Augustus and the Egyptian Obelisk

Augustus transformed the Circus from a grand venue into a statement of empire. After conquering Egypt, he shipped an obelisk from Heliopolis at enormous expense - an object sacred to Egyptian sun gods long before Rome existed - and erected it on the central barrier, the spina, around which chariots turned. It was Rome's first obelisk, a trophy and a reminder that Augustus had defeated his Roman rivals and their Egyptian allies, securing both peace and a new province. He also built the pulvinar, a monumental shrine raised high above the trackside seats, from which he could watch the races alongside statues of the gods. Occasionally his family joined him there, blurring the line between mortal ruler and divine patron. Dionysius of Halicarnassus described the resulting Circus as "one of the most beautiful and admirable structures in Rome," praising its entrances designed so that "countless thousands may enter and depart without inconvenience."

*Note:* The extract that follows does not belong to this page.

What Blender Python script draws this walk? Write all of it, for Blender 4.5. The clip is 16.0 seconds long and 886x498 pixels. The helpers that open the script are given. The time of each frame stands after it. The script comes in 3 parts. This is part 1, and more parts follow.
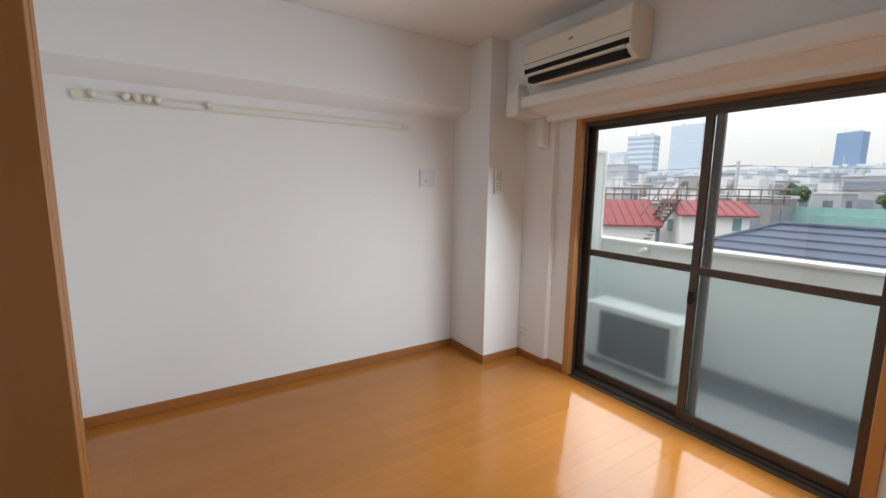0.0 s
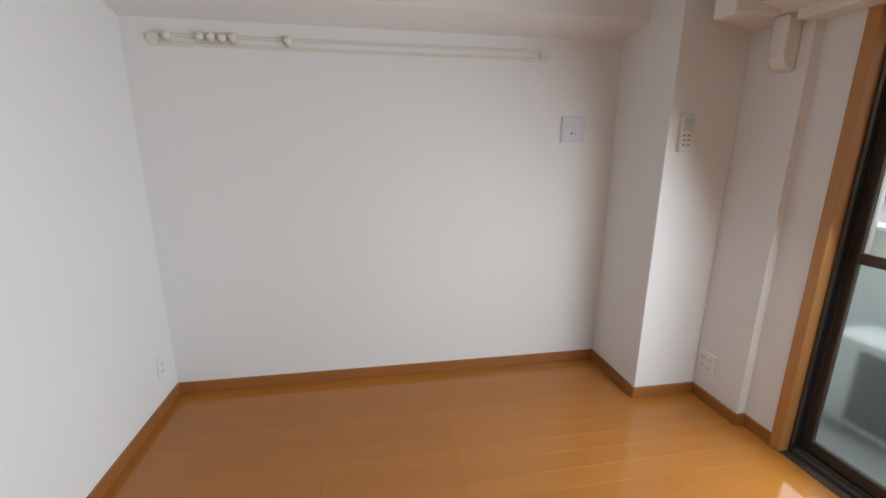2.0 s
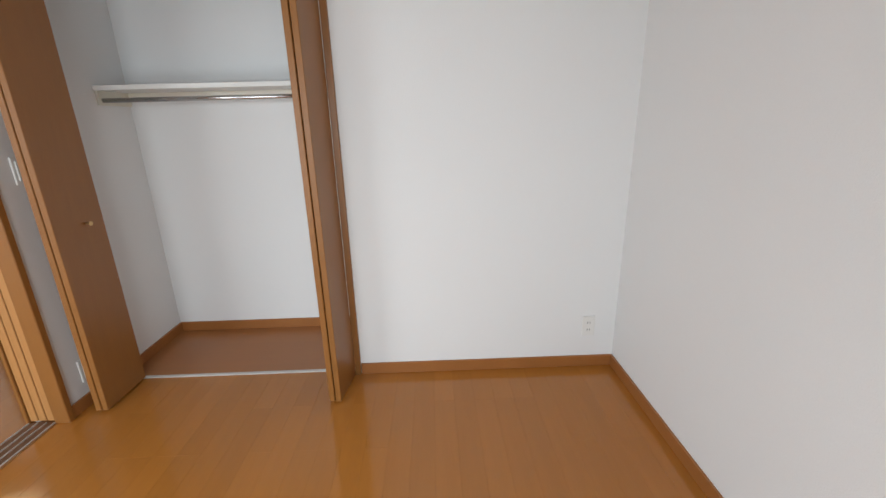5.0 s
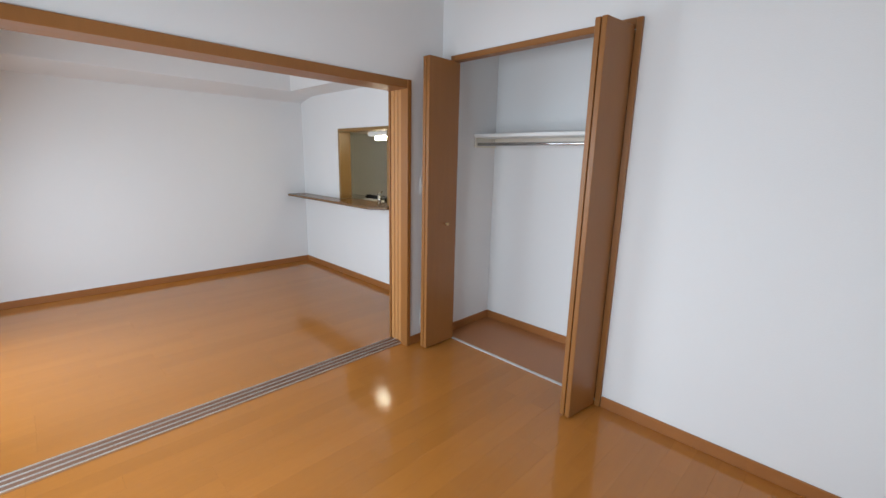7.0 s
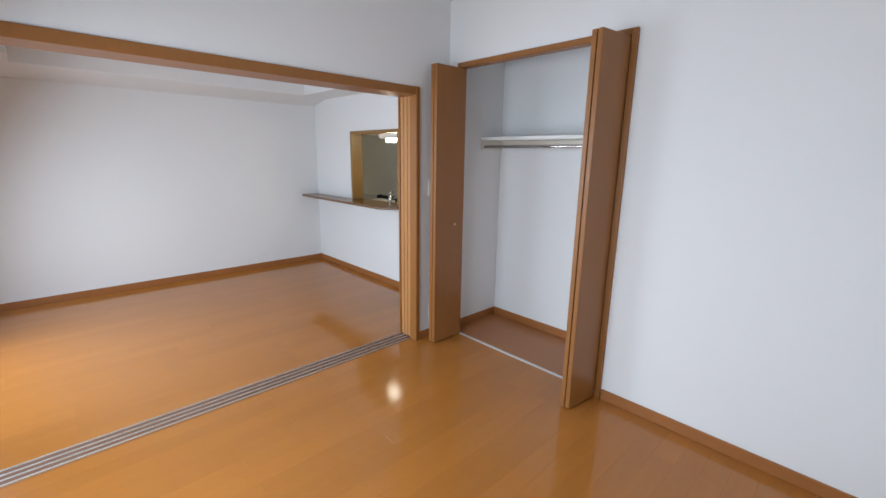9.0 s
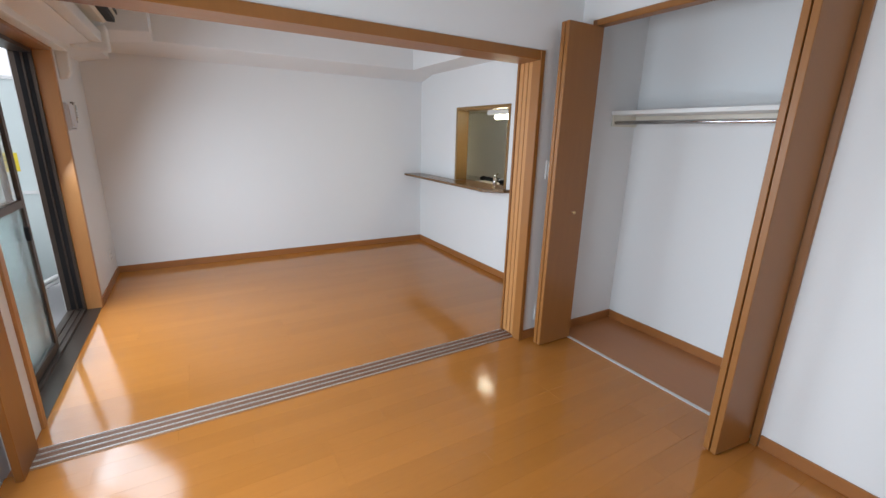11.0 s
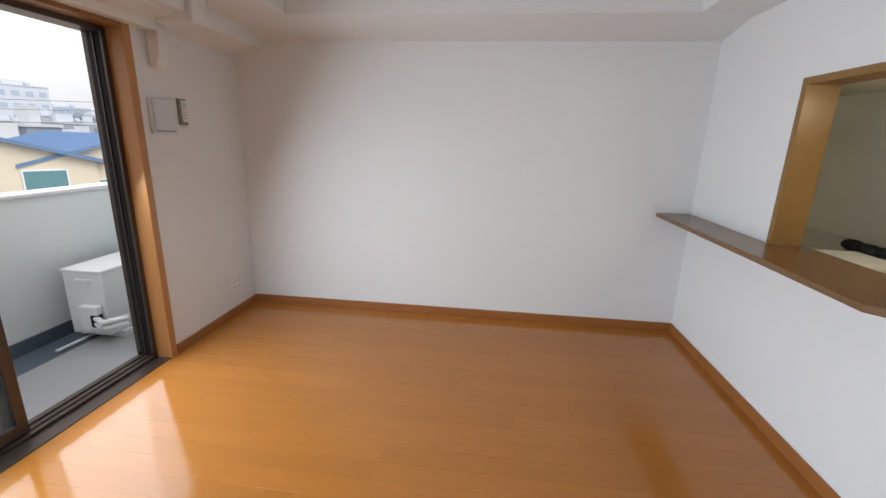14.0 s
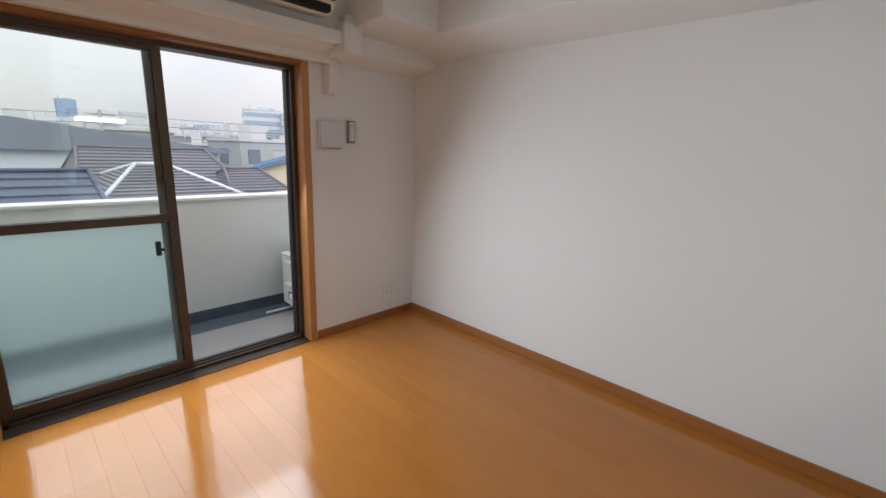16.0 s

Fire, Flood, and Spectacle

The Circus was perpetually at war with the elements. Its valley location made it prone to flooding through the starting gates until Emperor Claudius built an anti-flooding embankment. Fires were an even greater menace: the crowded wooden perimeter workshops and bleacher seats ignited repeatedly. A devastating fire in AD 36 killed thousands, and the Great Fire of Rome in AD 64 reportedly started in the shops around the Circus before consuming much of the city. Yet Romans rebuilt every time, eventually replacing wood with stone and raising the seating tiers higher. At its peak under Trajan and his successors, the Circus could accommodate over 150,000 spectators - some ancient sources claim 250,000 - making it the largest purpose-built entertainment venue the ancient world ever produced. Beyond chariot racing, the Circus hosted beast hunts, athletic competitions, and public executions, including the grim spectacle of damnatio ad bestias, in which condemned prisoners faced wild animals.

The Longest Silence

After the 6th century, the roar of 150,000 voices faded. The Circus fell into disuse as Rome's population collapsed. Flooding resumed, and centuries of waterlogged alluvial soil buried the track six meters deep. By the 11th century, dwellings occupied the site; by the 16th, it was a market garden. Renaissance builders quarried its standing structures for stone. In 1587, Pope Sixtus V removed two obelisks from the central barrier - Augustus's Egyptian prize now stands in the Piazza del Popolo. A gas works occupied the site from 1852 to 1910. Mid-19th-century excavations uncovered fragments of the seating tiers and outer portico, but the scale, depth, and persistent waterlogging of the site have limited further digging. Today the Circus Maximus is a grassy public park where the elongated oval of the ancient track remains clearly visible from the air - a ghostly outline of the place where Rome cheered loudest.

From the Air

Located at 41.886N, 12.486E in central Rome. From the air, the Circus Maximus appears as a long, narrow, oval-shaped green park - its ancient track outline clearly visible in the grass. The elongated shape stretches roughly 600 meters northwest-southeast in the valley between the Aventine Hill (southwest) and the Palatine Hill (northeast), with the ruins of the imperial palaces visible on the Palatine above. The Colosseum is approximately 500 meters to the east. Best viewed at 1,500-3,000 feet to appreciate the stadium's enormous footprint relative to the Colosseum. Nearest major airport: Leonardo da Vinci-Fiumicino Airport (LIRF), approximately 30 km southwest.